==== MATERIALS PROVIDED

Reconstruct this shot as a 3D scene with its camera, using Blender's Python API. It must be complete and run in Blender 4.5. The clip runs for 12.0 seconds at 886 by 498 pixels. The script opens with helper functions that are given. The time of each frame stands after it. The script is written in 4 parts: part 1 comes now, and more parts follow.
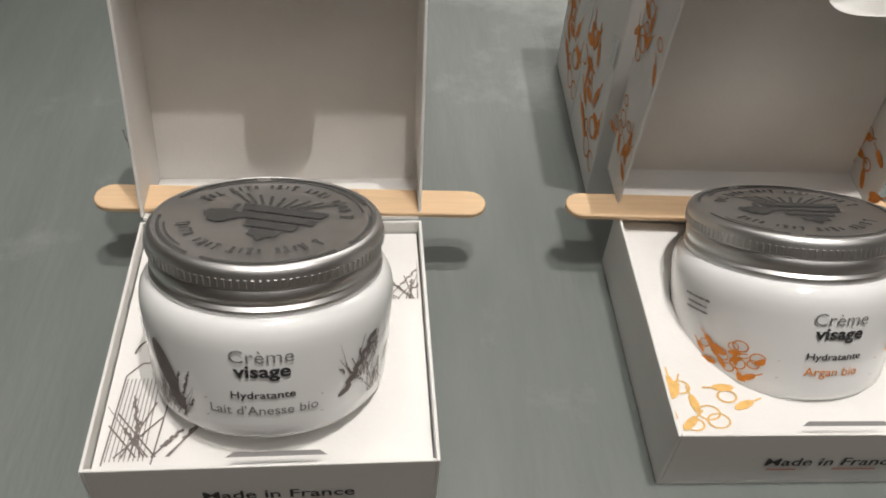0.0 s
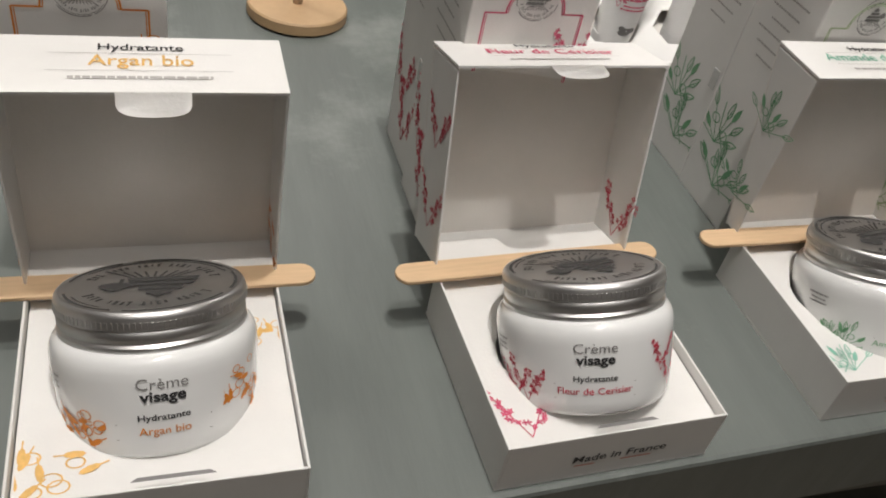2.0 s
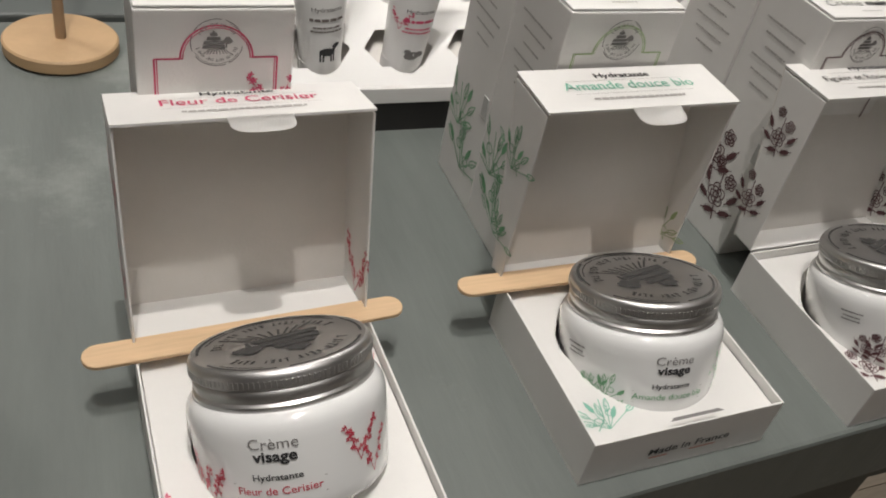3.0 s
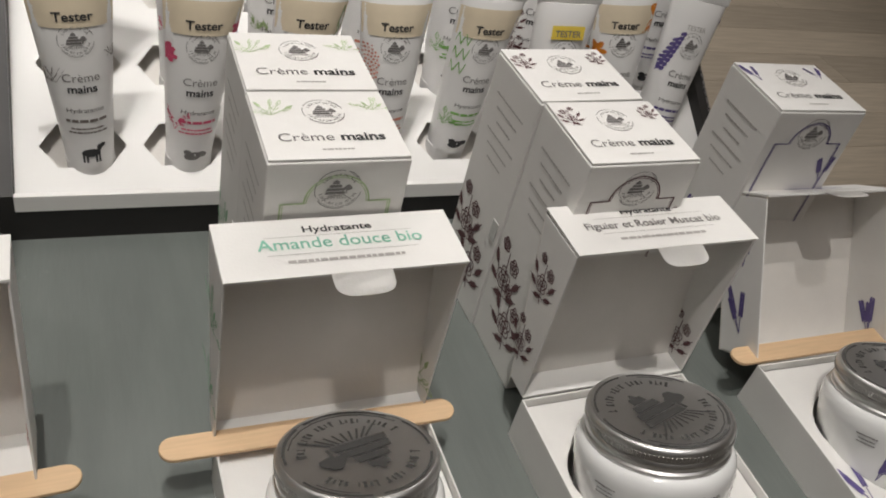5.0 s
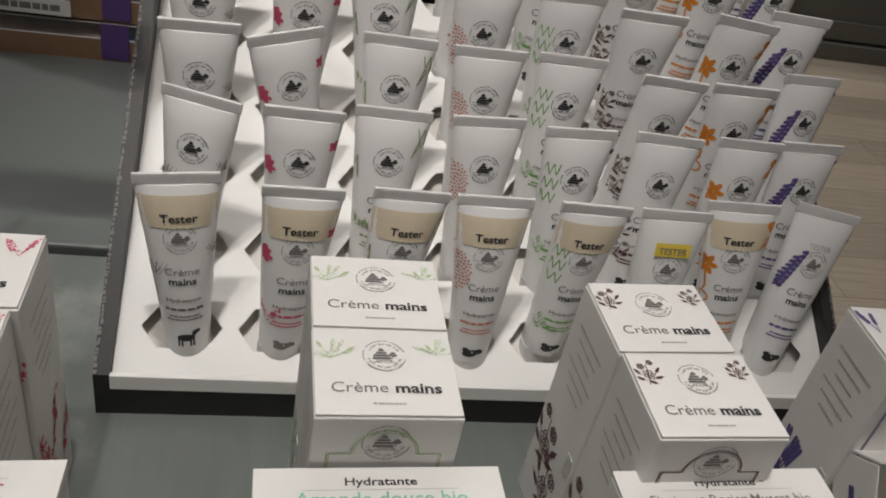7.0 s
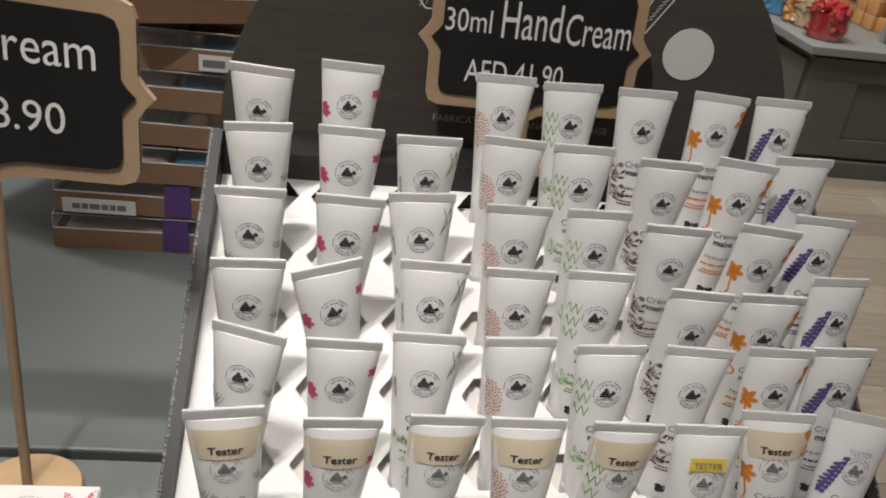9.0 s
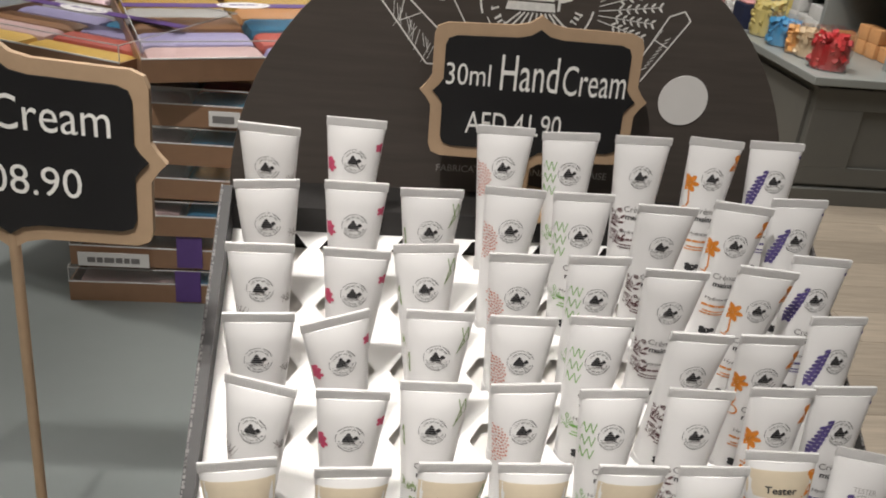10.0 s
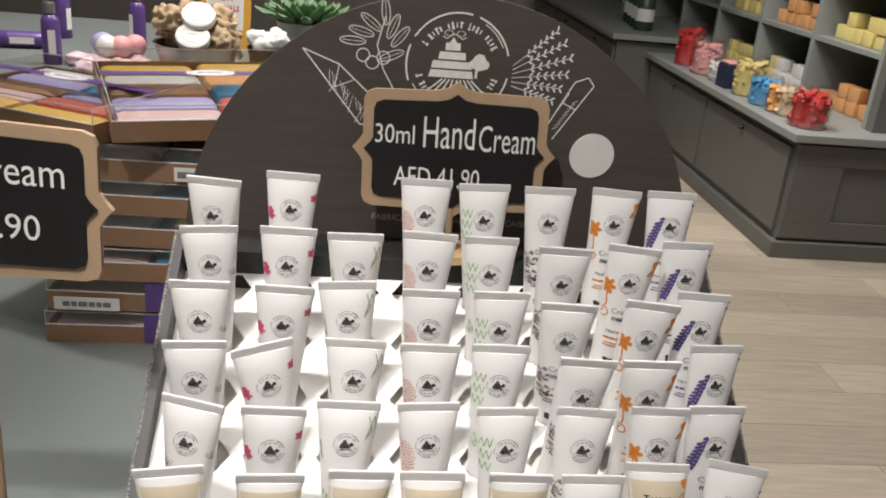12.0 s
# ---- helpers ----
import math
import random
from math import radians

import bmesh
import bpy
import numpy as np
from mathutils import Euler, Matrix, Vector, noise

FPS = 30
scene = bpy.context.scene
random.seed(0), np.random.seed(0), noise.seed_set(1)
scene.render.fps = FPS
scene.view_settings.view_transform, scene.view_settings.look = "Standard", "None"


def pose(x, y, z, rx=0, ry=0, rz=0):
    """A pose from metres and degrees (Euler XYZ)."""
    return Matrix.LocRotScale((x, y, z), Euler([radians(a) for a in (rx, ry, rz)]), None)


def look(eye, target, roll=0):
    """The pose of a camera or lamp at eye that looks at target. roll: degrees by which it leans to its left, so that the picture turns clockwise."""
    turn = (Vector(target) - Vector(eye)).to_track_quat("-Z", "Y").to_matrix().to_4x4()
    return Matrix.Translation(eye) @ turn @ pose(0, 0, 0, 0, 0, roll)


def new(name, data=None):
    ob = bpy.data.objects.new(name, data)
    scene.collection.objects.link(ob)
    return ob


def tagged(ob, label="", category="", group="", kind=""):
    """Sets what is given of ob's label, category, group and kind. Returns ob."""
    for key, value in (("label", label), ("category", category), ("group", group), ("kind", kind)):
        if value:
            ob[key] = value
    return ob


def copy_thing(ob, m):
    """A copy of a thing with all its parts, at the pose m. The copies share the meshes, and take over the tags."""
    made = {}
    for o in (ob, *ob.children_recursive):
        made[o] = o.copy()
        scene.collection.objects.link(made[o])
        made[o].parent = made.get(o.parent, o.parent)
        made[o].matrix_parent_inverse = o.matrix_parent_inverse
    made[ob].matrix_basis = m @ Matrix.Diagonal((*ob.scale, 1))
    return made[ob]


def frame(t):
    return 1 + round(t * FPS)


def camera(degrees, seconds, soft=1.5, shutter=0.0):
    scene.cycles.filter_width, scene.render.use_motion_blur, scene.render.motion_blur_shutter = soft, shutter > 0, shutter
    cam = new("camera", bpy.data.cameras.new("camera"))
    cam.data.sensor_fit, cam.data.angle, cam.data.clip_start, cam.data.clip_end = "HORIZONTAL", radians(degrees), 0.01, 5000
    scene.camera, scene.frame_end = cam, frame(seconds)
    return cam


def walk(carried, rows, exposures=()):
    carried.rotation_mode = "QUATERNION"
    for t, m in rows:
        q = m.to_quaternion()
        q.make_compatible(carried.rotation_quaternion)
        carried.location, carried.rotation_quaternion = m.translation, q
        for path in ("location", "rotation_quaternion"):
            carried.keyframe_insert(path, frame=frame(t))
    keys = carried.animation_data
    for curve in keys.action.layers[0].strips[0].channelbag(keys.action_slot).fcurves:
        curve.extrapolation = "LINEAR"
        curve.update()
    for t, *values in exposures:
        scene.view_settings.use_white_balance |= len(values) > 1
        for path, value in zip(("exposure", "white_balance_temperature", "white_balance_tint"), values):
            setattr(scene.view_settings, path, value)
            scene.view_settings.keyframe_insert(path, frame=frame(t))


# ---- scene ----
cam = camera(54.7, 12.0, soft=1.9)
PATH = [
    (0, (-0.015, -0.11, 1.104), (0.119, 1.289, -0.319), 5.1),
    (0.5, (0.005, -0.123, 1.109), (0.219, 1.288, -0.292), 7.2),
    (1, (0.034, -0.131, 1.118), (0.367, 1.287, -0.254), 9.5),
    (1.5, (0.068, -0.138, 1.135), (0.531, 1.274, -0.204), 11.5),
    (2, (0.107, -0.139, 1.144), (0.699, 1.26, -0.157), 12.9),
    (2.5, (0.145, -0.14, 1.148), (0.788, 1.244, -0.145), 12.9),
    (3, (0.2, -0.124, 1.153), (0.903, 1.241, -0.128), 12.5),
    (3.5, (0.243, -0.111, 1.161), (1.002, 1.221, -0.122), 12.8),
    (3.7, (0.252, -0.107, 1.165), (1.037, 1.218, -0.112), 13.2),
    (5.3, (0.319, -0.095, 1.199), (1.02, 1.29, -0.062), 16.5),
    (5.5, (0.323, -0.096, 1.203), (0.959, 1.328, -0.049), 15.8),
    (6, (0.331, -0.09, 1.211), (0.867, 1.399, -0.012), 14.6),
    (6.5, (0.339, -0.073, 1.223), (0.805, 1.468, 0.037), 13.3),
    (8.3, (0.344, -0.049, 1.265), (0.646, 1.627, 0.218), 9.8),
    (8.5, (0.345, -0.047, 1.271), (0.636, 1.65, 0.253), 9.3),
    (9, (0.346, -0.051, 1.288), (0.603, 1.697, 0.35), 7.7),
    (9.5, (0.35, -0.054, 1.296), (0.583, 1.715, 0.394), 6.5),
    (10, (0.348, -0.06, 1.301), (0.574, 1.729, 0.436), 5.8),
    (10.5, (0.343, -0.069, 1.306), (0.551, 1.735, 0.468), 5.4),
    (11, (0.347, -0.089, 1.311), (0.541, 1.729, 0.5), 5.2),
    (11.5, (0.362, -0.11, 1.319), (0.557, 1.719, 0.533), 5.3),
    (12, (0.395, -0.129, 1.322), (0.606, 1.716, 0.579), 5.3),
]
walk(cam, [(t, look(eye, target, roll)) for t, eye, target, roll in PATH],
     exposures=[(0, 0.48), (0.5, 0.45), (1, 0.4), (2, 0.33), (3.5, 0.2), (5.5, 0.05), (6.5, -0.2), (8.5, 0.15), (9.5, 0.6), (11, 0.82), (12, 0.9)])

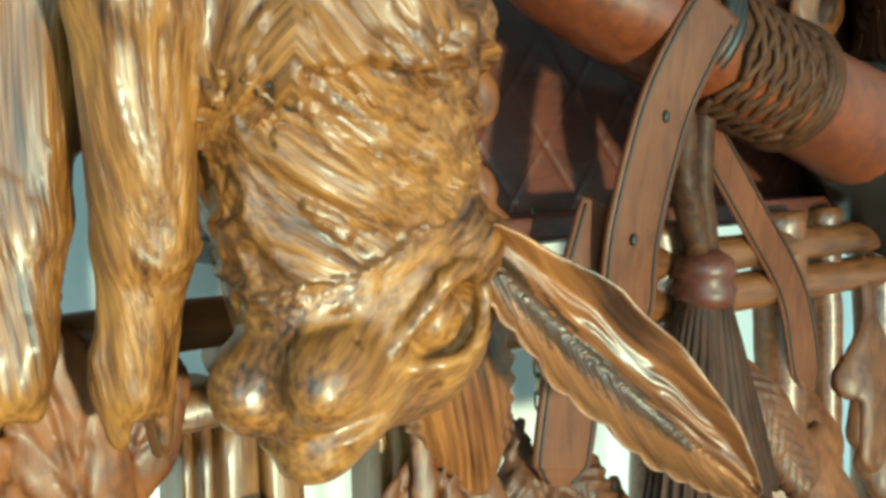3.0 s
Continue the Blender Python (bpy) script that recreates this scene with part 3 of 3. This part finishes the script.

========

Produce an exact copy of each line of data, skipping embedded images.

EXERCISE RESPONSE:
Reconstruct this shot as a 3D scene with its camera, using Blender's Python API. It must be complete and run in Blender 4.5. The clip runs for 12.0 seconds at 886 by 498 pixels. The script opens with helper functions that are given. The time of each frame stands after it. The script is written in 4 parts: part 1 comes now, and more parts follow.
0.0 s
2.0 s
3.0 s
5.0 s
7.0 s
9.0 s
10.0 s
12.0 s
# ---- helpers ----
import math
import random
from math import radians

import bmesh
import bpy
import numpy as np
from mathutils import Euler, Matrix, Vector, noise

FPS = 30
scene = bpy.context.scene
random.seed(0), np.random.seed(0), noise.seed_set(1)
scene.render.fps = FPS
scene.view_settings.view_transform, scene.view_settings.look = "Standard", "None"


def pose(x, y, z, rx=0, ry=0, rz=0):
    """A pose from metres and degrees (Euler XYZ)."""
    return Matrix.LocRotScale((x, y, z), Euler([radians(a) for a in (rx, ry, rz)]), None)


def look(eye, target, roll=0):
    """The pose of a camera or lamp at eye that looks at target. roll: degrees by which it leans to its left, so that the picture turns clockwise."""
    turn = (Vector(target) - Vector(eye)).to_track_quat("-Z", "Y").to_matrix().to_4x4()
    return Matrix.Translation(eye) @ turn @ pose(0, 0, 0, 0, 0, roll)


def new(name, data=None):
    ob = bpy.data.objects.new(name, data)
    scene.collection.objects.link(ob)
    return ob


def tagged(ob, label="", category="", group="", kind=""):
    """Sets what is given of ob's label, category, group and kind. Returns ob."""
    for key, value in (("label", label), ("category", category), ("group", group), ("kind", kind)):
        if value:
            ob[key] = value
    return ob


def copy_thing(ob, m):
    """A copy of a thing with all its parts, at the pose m. The copies share the meshes, and take over the tags."""
    made = {}
    for o in (ob, *ob.children_recursive):
        made[o] = o.copy()
        scene.collection.objects.link(made[o])
        made[o].parent = made.get(o.parent, o.parent)
        made[o].matrix_parent_inverse = o.matrix_parent_inverse
    made[ob].matrix_basis = m @ Matrix.Diagonal((*ob.scale, 1))
    return made[ob]


def frame(t):
    return 1 + round(t * FPS)


def camera(degrees, seconds, soft=1.5, shutter=0.0):
    scene.cycles.filter_width, scene.render.use_motion_blur, scene.render.motion_blur_shutter = soft, shutter > 0, shutter
    cam = new("camera", bpy.data.cameras.new("camera"))
    cam.data.sensor_fit, cam.data.angle, cam.data.clip_start, cam.data.clip_end = "HORIZONTAL", radians(degrees), 0.01, 5000
    scene.camera, scene.frame_end = cam, frame(seconds)
    return cam


def walk(carried, rows, exposures=()):
    carried.rotation_mode = "QUATERNION"
    for t, m in rows:
        q = m.to_quaternion()
        q.make_compatible(carried.rotation_quaternion)
        carried.location, carried.rotation_quaternion = m.translation, q
        for path in ("location", "rotation_quaternion"):
            carried.keyframe_insert(path, frame=frame(t))
    keys = carried.animation_data
    for curve in keys.action.layers[0].strips[0].channelbag(keys.action_slot).fcurves:
        curve.extrapolation = "LINEAR"
        curve.update()
    for t, *values in exposures:
        scene.view_settings.use_white_balance |= len(values) > 1
        for path, value in zip(("exposure", "white_balance_temperature", "white_balance_tint"), values):
            setattr(scene.view_settings, path, value)
            scene.view_settings.keyframe_insert(path, frame=frame(t))


# ---- scene ----
cam = camera(54.7, 12.0, soft=1.9)
PATH = [
    (0, (-0.015, -0.11, 1.104), (0.119, 1.289, -0.319), 5.1),
    (0.5, (0.005, -0.123, 1.109), (0.219, 1.288, -0.292), 7.2),
    (1, (0.034, -0.131, 1.118), (0.367, 1.287, -0.254), 9.5),
    (1.5, (0.068, -0.138, 1.135), (0.531, 1.274, -0.204), 11.5),
    (2, (0.107, -0.139, 1.144), (0.699, 1.26, -0.157), 12.9),
    (2.5, (0.145, -0.14, 1.148), (0.788, 1.244, -0.145), 12.9),
    (3, (0.2, -0.124, 1.153), (0.903, 1.241, -0.128), 12.5),
    (3.5, (0.243, -0.111, 1.161), (1.002, 1.221, -0.122), 12.8),
    (3.7, (0.252, -0.107, 1.165), (1.037, 1.218, -0.112), 13.2),
    (5.3, (0.319, -0.095, 1.199), (1.02, 1.29, -0.062), 16.5),
    (5.5, (0.323, -0.096, 1.203), (0.959, 1.328, -0.049), 15.8),
    (6, (0.331, -0.09, 1.211), (0.867, 1.399, -0.012), 14.6),
    (6.5, (0.339, -0.073, 1.223), (0.805, 1.468, 0.037), 13.3),
    (8.3, (0.344, -0.049, 1.265), (0.646, 1.627, 0.218), 9.8),
    (8.5, (0.345, -0.047, 1.271), (0.636, 1.65, 0.253), 9.3),
    (9, (0.346, -0.051, 1.288), (0.603, 1.697, 0.35), 7.7),
    (9.5, (0.35, -0.054, 1.296), (0.583, 1.715, 0.394), 6.5),
    (10, (0.348, -0.06, 1.301), (0.574, 1.729, 0.436), 5.8),
    (10.5, (0.343, -0.069, 1.306), (0.551, 1.735, 0.468), 5.4),
    (11, (0.347, -0.089, 1.311), (0.541, 1.729, 0.5), 5.2),
    (11.5, (0.362, -0.11, 1.319), (0.557, 1.719, 0.533), 5.3),
    (12, (0.395, -0.129, 1.322), (0.606, 1.716, 0.579), 5.3),
]
walk(cam, [(t, look(eye, target, roll)) for t, eye, target, roll in PATH],
     exposures=[(0, 0.48), (0.5, 0.45), (1, 0.4), (2, 0.33), (3.5, 0.2), (5.5, 0.05), (6.5, -0.2), (8.5, 0.15), (9.5, 0.6), (11, 0.82), (12, 0.9)])

3.0 s
Continue the Blender Python (bpy) script that recreates this scene with part 3 of 3. This part finishes the script.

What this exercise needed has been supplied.